Mr. Wilshire: I rise to speak specifically to the amendments. The generality of speed cameras may be better and more fully debated later in the Bill, so I shall not test your patience, Mr. Hughes, by drifting out of order into a general discussion of road safety.
I feel constrained and those who have the same sense of deja vu as I do will have heard my hon. Friend the Member for Christchurch and my right hon. Friend the Member for East Yorkshire occasionally but cruelly disagreeing with what I thought at the time were sensible amendments to the Railways Bill. Perhaps they will forgive me if I say that I am slightly worried about their otherwise marvellous amendment. The wretched safety camera partnerships are bureaucracies that too often persecute motorists; I shall talk about that under a later clause.
The principle of giving them the power to spend the money they raise is fine, but why not make the money do something good, such as improving road safety? I can buy into that principle, but what worries me is that the amendment would provide yet another reason for the cameras to be used for general money raising, which is what some of them are used for at the moment. Knowing how some of them operate, if they could spend the money that they raised on road safetywe all agree that road safety is a good ideamany would succumb to the temptation to fleece motorists even more for a good cause. If my hon. Friend the Member for Christchurch will forgive me, I think that the amendment contains a slight technical snag.
However, I warm to amendment No. 2, which states:
''No road safety grant shall be paid to any organisation which comprises or is part of a safety camera partnership''.

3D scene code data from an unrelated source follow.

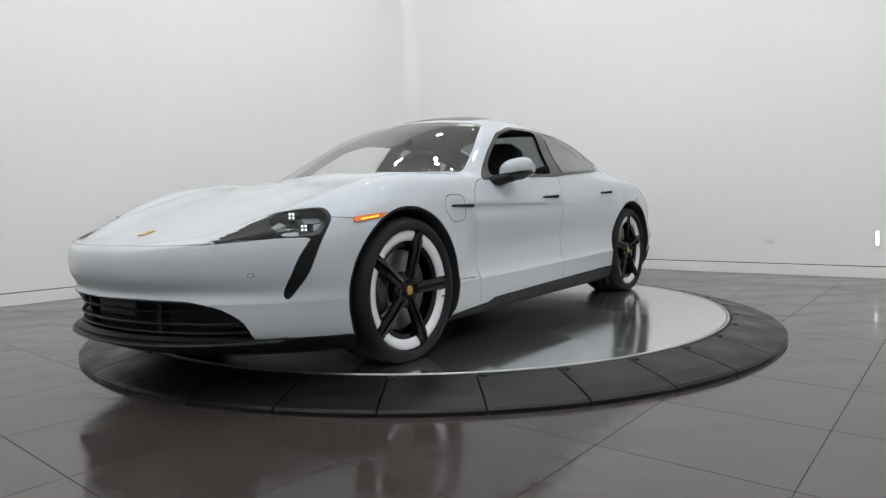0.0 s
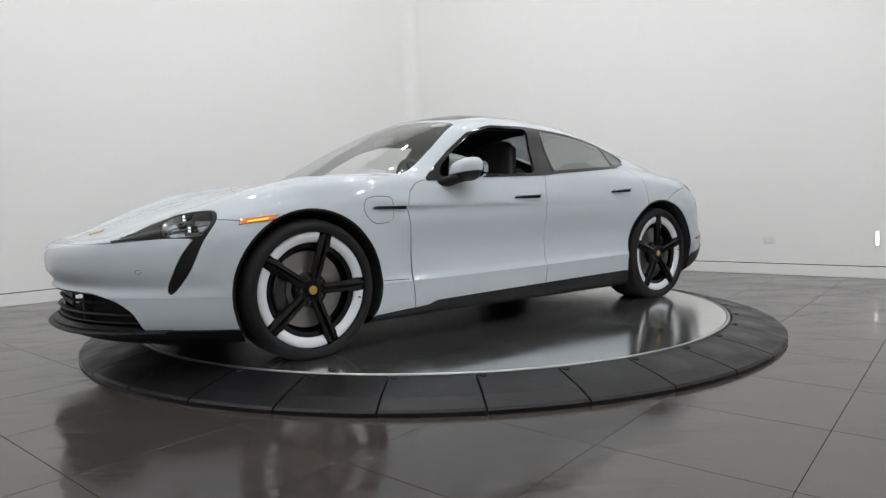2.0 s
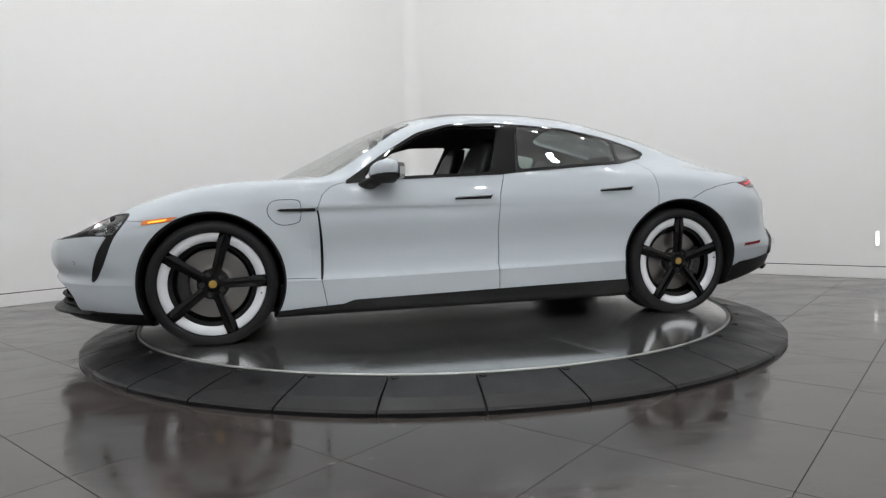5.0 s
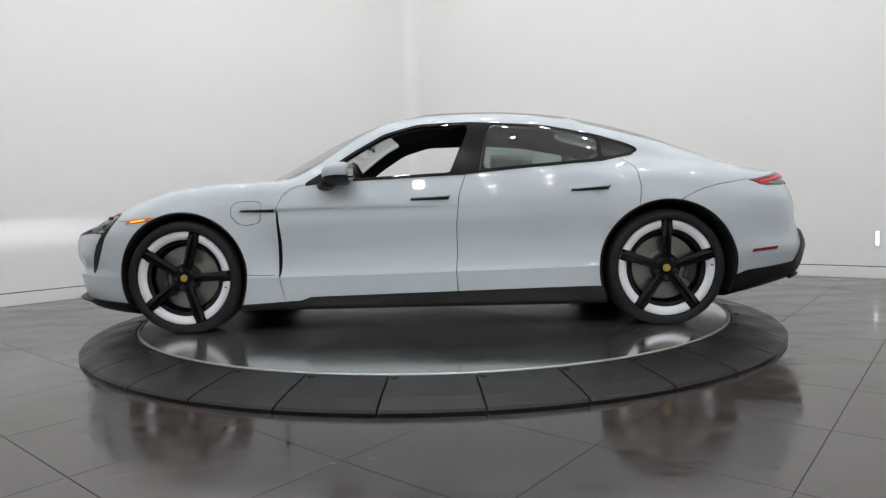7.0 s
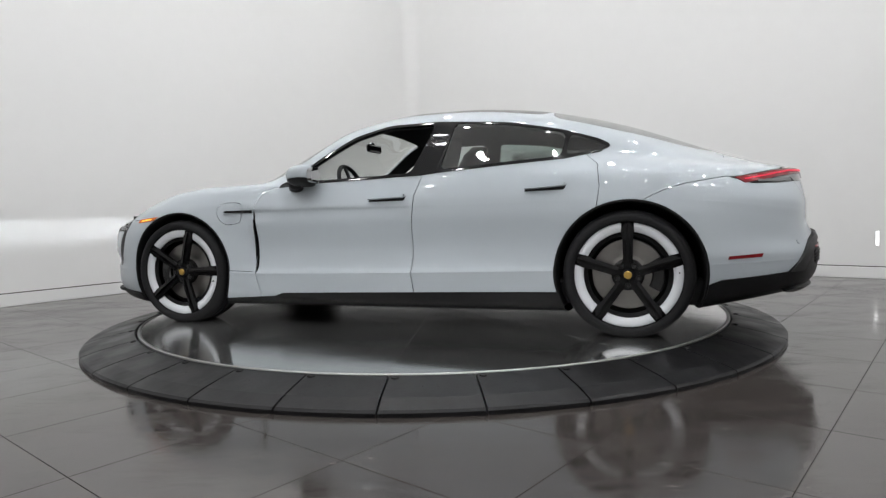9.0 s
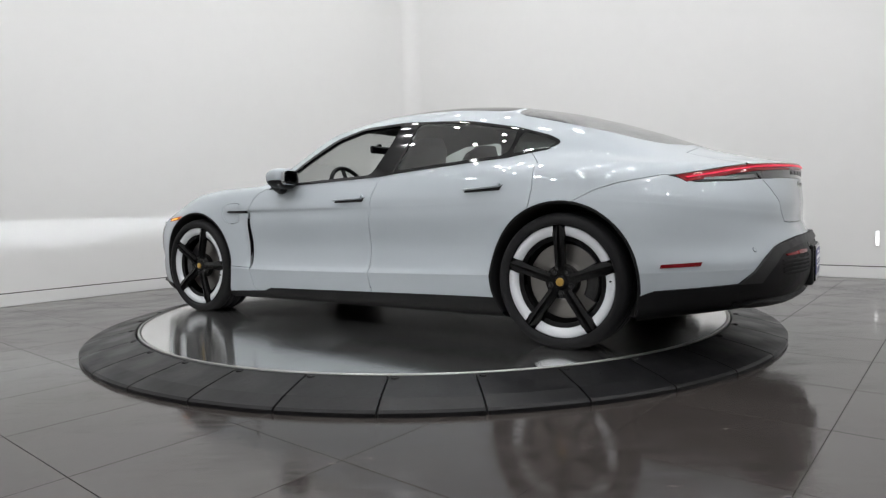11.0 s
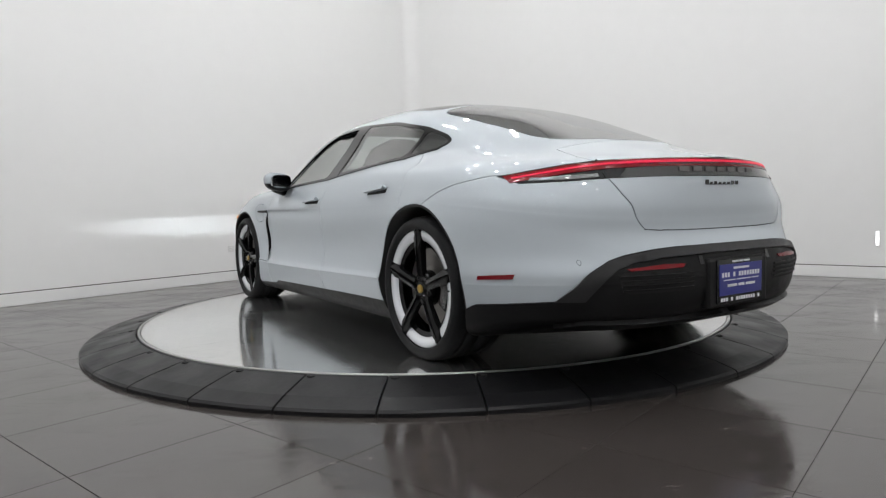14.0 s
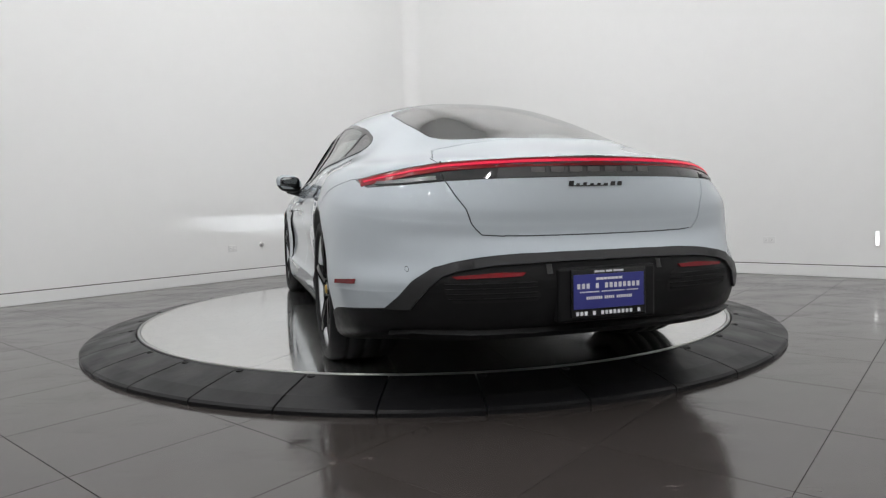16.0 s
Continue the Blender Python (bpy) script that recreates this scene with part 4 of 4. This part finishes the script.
# the wing's trailing lip over the air outlet: painted outside, black behind
for s in (1, -1):
    outer, inner = bmesh.new(), bmesh.new()
    rows_o, rows_i = [], []
    for i in range(23):
        t = i / 22
        z = 0.333 + 0.398 * t
        xe = 0.864 + 0.012 * (2 * t - 1) ** 2 * (1 if t > 0.5 else 0.2)
        out_by = 0.015 * max(0.0, 1 - abs(2 * t - 1.05) ** 2.4) ** 0.8 + 0.0008
        a, na = drop("side", (xe + 0.050, z), s, 0.0004)
        m, nm = drop("side", (xe + 0.022, z), s, 0.0)
        e, ne = drop("side", (xe, z), s, 0.0)
        rows_o.append([outer.verts.new(a), outer.verts.new(m + nm * out_by * 0.38), outer.verts.new(e + ne * out_by)])
        rows_i.append([inner.verts.new(e + ne * (out_by - 0.0002)), inner.verts.new(e + ne * 0.001 + Vector((0.006, 0, 0))), inner.verts.new(e - ne * 0.012 + Vector((0.008, 0, 0)))])
    for rows, bm in ((rows_o, outer), (rows_i, inner)):
        for i in range(22):
            for j in range(2):
                q = (rows[i][j], rows[i + 1][j], rows[i + 1][j + 1], rows[i][j + 1])
                bm.faces.new(q if s > 0 else q[::-1])
    part("wing_lip", outer, M_PAINT, car, "painted trailing lip of the wing", smooth=True)
    part("outlet_wall", inner, M_BLACK, car, smooth=True)


# ---- cabin ----
part("cabin_floor", box(bmesh.new(), (-1.9, -0.80, 0.16), (1.1, 0.80, 0.30), 0.02), M_LINER, car, "black cabin floor")
# dashboard: a swept block with a hood over the instruments
bm = bmesh.new()
rows = []
for i in range(21):
    y = -0.76 + 1.52 * i / 20
    hood = 0.035 * math.exp(-((y - 0.37) / 0.17) ** 2)
    sweep = 0.05 * (y / 0.76) ** 2
    rows.append([bm.verts.new((x - sweep, y, z)) for x, z in ((0.98, 0.80), (0.95, 0.885), (0.80, 0.900), (0.66, 0.900 + hood), (0.60, 0.885 + hood), (0.585, 0.82), (0.62, 0.70), (0.66, 0.55))])
for i in range(20):
    for j in range(7):
        bm.faces.new((rows[i][j], rows[i + 1][j], rows[i + 1][j + 1], rows[i][j + 1]))
bmesh.ops.recalc_face_normals(bm, faces=bm.faces)
part("dashboard", bm, M_SEAT, car, "black leather dashboard", smooth=True)
part("centre_console", box(bmesh.new(), (-0.55, -0.13, 0.28), (0.66, 0.13, 0.62), 0.03), M_SEAT, car)
# steering wheel
bm = bmesh.new()
R, r = 0.178, 0.015
rings = []
for i in range(40):
    a = math.tau * i / 40
    rings.append([bm.verts.new(((R + r * math.cos(b)) * math.cos(a), (R + r * math.cos(b)) * math.sin(a), r * math.sin(b))) for b in [math.tau * k / 10 for k in range(10)]])
for i in range(40):
    for k in range(10):
        bm.faces.new((rings[i][k], rings[(i + 1) % 40][k], rings[(i + 1) % 40][(k + 1) % 10], rings[i][(k + 1) % 10]))
bmesh.ops.recalc_face_normals(bm, faces=bm.faces)
steer = part("steering_wheel", bm, M_SEAT, car, "black leather steering wheel", smooth=True)
steer.matrix_basis = Matrix.Translation((0.415, 0.37, 0.870)) @ Matrix.Rotation(radians(-68), 4, "Y")
part("wheel_boss", lathe(bmesh.new(), [(0.0, 0.02), (0.05, 0.018), (0.06, 0.0), (0.04, -0.04), (0.02, -0.12)], 24), M_SEAT, steer)
for a in (0, 180, 270):
    part("wheel_arm", box(bmesh.new(), (0.04, -0.016, -0.008), (0.172, 0.016, 0.008), 0.005, Matrix.Rotation(radians(a + 90), 4, "Z")), M_SEAT, steer)


def seat(x, y, rear=False):
    """A sports seat: cushion, bolstered back, integrated headrest."""
    bm = box(bmesh.new(), (x - 0.05, y - 0.25, 0.30), (x + 0.48, y + 0.25, 0.47), 0.05)
    root = part("seat", bm, M_SEAT, car, "black leather rear seat" if rear else "black leather front seat", smooth=True)
    bm = bmesh.new()
    rows = []
    top = 1.06 if rear else 1.185
    for i in range(13):
        t = i / 12
        z = 0.44 + (top - 0.44) * t
        lean = x - 0.02 - 0.30 * t - (0.03 * math.sin(t * 3.1))
        wide = 0.285 * (1 - 0.36 * max(0, t - 0.66) / 0.34) * (1 - 0.5 * max(0, t - 0.92) / 0.08)
        row = []
        for k in range(16):
            a = math.tau * k / 16
            ca, sa = math.cos(a), math.sin(a)
            yy = wide * (abs(sa) ** 0.6) * (1 if sa > 0 else -1)
            row.append(bm.verts.new((lean + 0.075 * (1 - 0.3 * t) * (abs(ca) ** 0.7) * (1 if ca > 0 else -1) + 0.05 * abs(yy / 0.27) ** 2, y + yy, z)))
        rows.append(row)
    for i in range(12):
        for k in range(16):
            bm.faces.new((rows[i][k], rows[i][(k + 1) % 16], rows[i + 1][(k + 1) % 16], rows[i + 1][k]))
    bm.faces.new(rows[0])
    bm.faces.new(rows[-1])
    bmesh.ops.recalc_face_normals(bm, faces=bm.faces)
    part("backrest", bm, M_SEAT, root, smooth=True)


for y in (0.37, -0.37):
    seat(0.0, y)
    seat(-0.86, y, True)
# the rear bench's back across the car
part("rear_bench_back", box(bmesh.new(), (-1.24, -0.62, 0.40), (-1.12, 0.62, 0.93), 0.04), M_SEAT, car, "black leather rear bench back", smooth=True)
# rear-view mirror
rv = part("rear_view_mirror", box(bmesh.new(), (0.395, -0.12, 1.155), (0.425, 0.12, 1.215), 0.014), M_GLOSS, car, "black rear-view mirror")
part("mirror_stem", box(bmesh.new(), (0.41, -0.015, 1.20), (0.44, 0.015, 1.232), 0.005), M_GLOSS, rv)
part("parcel_shelf", box(bmesh.new(), (-1.95, -0.55, 0.90), (-1.25, 0.55, 0.93), 0.01), M_LINER, car)
# white paper hung inside the far rear window
part("price_sheet", box(bmesh.new(), (-0.86, -0.735, 1.03), (-0.50, -0.732, 1.165)), M_PAPER, car, "white printed price sheet")


# ---- floor tiles, last ----
floor_bm = box(bmesh.new(), (BACK_P - 0.1, BACK_Q - 0.1, -0.06), (WALL_P + 0.1, WALL_Q + 0.1, -0.004))
for v in floor_bm.verts:
    v.co = room(v.co.x, v.co.y, v.co.z)
floor = tagged(part("floor", floor_bm, M_GROUT), "polished grey porcelain floor tiles with dark joints", "floor", kind="structure")
TILE, JOINT = 0.6005, 0.0026
tile_bm = box(bmesh.new(), (JOINT / 2, JOINT / 2, -0.02), (TILE - JOINT / 2, TILE - JOINT / 2, 0.0), 0.0006)
tile_me = bpy.data.meshes.new("tile")
tile_bm.to_mesh(tile_me)
tile_bm.free()
tile_me.materials.append(M_TILE)
near, rest = [], []
for i in range(-14, 10):
    for j in range(-13, 9):
        p0, q0 = -0.493 + TILE * i, -0.340 + TILE * j
        if p0 + TILE < BACK_P or q0 + TILE < BACK_Q or p0 > WALL_P or q0 > WALL_Q:
            continue
        c = room(p0 + TILE / 2, q0 + TILE / 2)
        (near if c.y > -4.6 and -4.5 < c.x < 4.8 and (c.xy.length > 1.7) else rest).append((p0, q0))
near.sort(key=lambda a: room(*a).y)
rest += near[300:]
for p0, q0 in near[:300]:
    ob = new("tile", tile_me)
    ob.parent = floor
    ob.matrix_basis = Matrix.Translation(room(p0, q0)) @ Matrix.Rotation(GRID, 4, "Z")
vv, ff = [], []
for p0, q0 in rest:
    n = len(vv)
    g = JOINT / 2
    for a, b in ((g, g), (TILE - g, g), (TILE - g, TILE - g), (g, TILE - g)):
        vv.append(room(p0 + a, q0 + b, 0.0))
    ff.append((n, n + 1, n + 2, n + 3))
far = mesh_ob("tile_field", vv, ff, M_TILE)
far.parent = floor
tagged(far, kind="stuff")


# ---- what moves ----
def motions():
    """The deck turns clockwise at a steady pace and carries the car."""
    rows_deck, rows_car = [], []
    for i in range(33):
        t = i * 0.5
        turn = pose(0, 0, 0, 0, 0, 232.981 - 7.91707 * t)
        rows_deck.append((t, turn))
        rows_car.append((t, turn @ CAR_AT))
    walk(turntable, rows_deck)
    walk(car, rows_car)


motions()
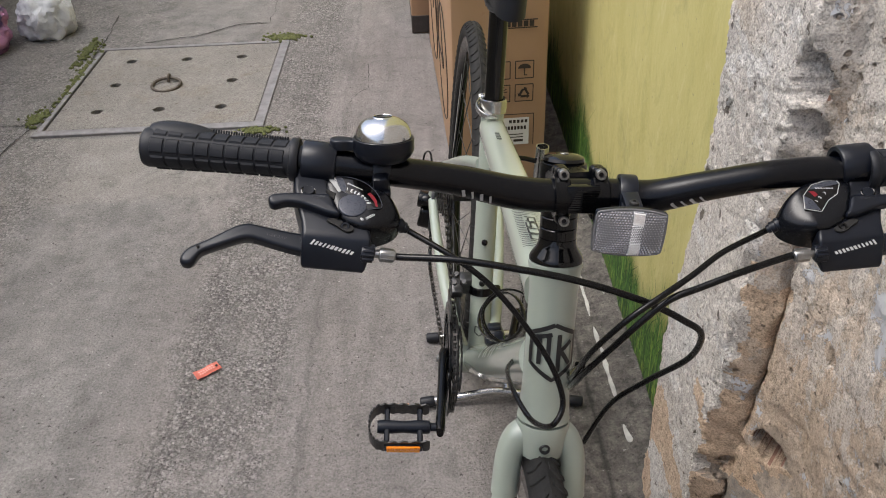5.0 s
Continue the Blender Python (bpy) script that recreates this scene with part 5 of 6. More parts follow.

My hon. Friend will tell me if I misunderstand his intention, but I take that to mean that no grant of any sort could be paid to any council or police force that supports those wretched bureaucracies. That would certainly focus their minds on getting rid of them and we might not then need to legislate to do so. I commend amendment No. 2 to the Committee wholeheartedly for the purpose of destroying the bureaucracies rather than anything else.
If my hon. Friend the Member for Christchurch wants to pursue the matter, I hope that he shares my enthusiasm for amendment No. 2 and will reflect on my minor reservation about amendment No. 1.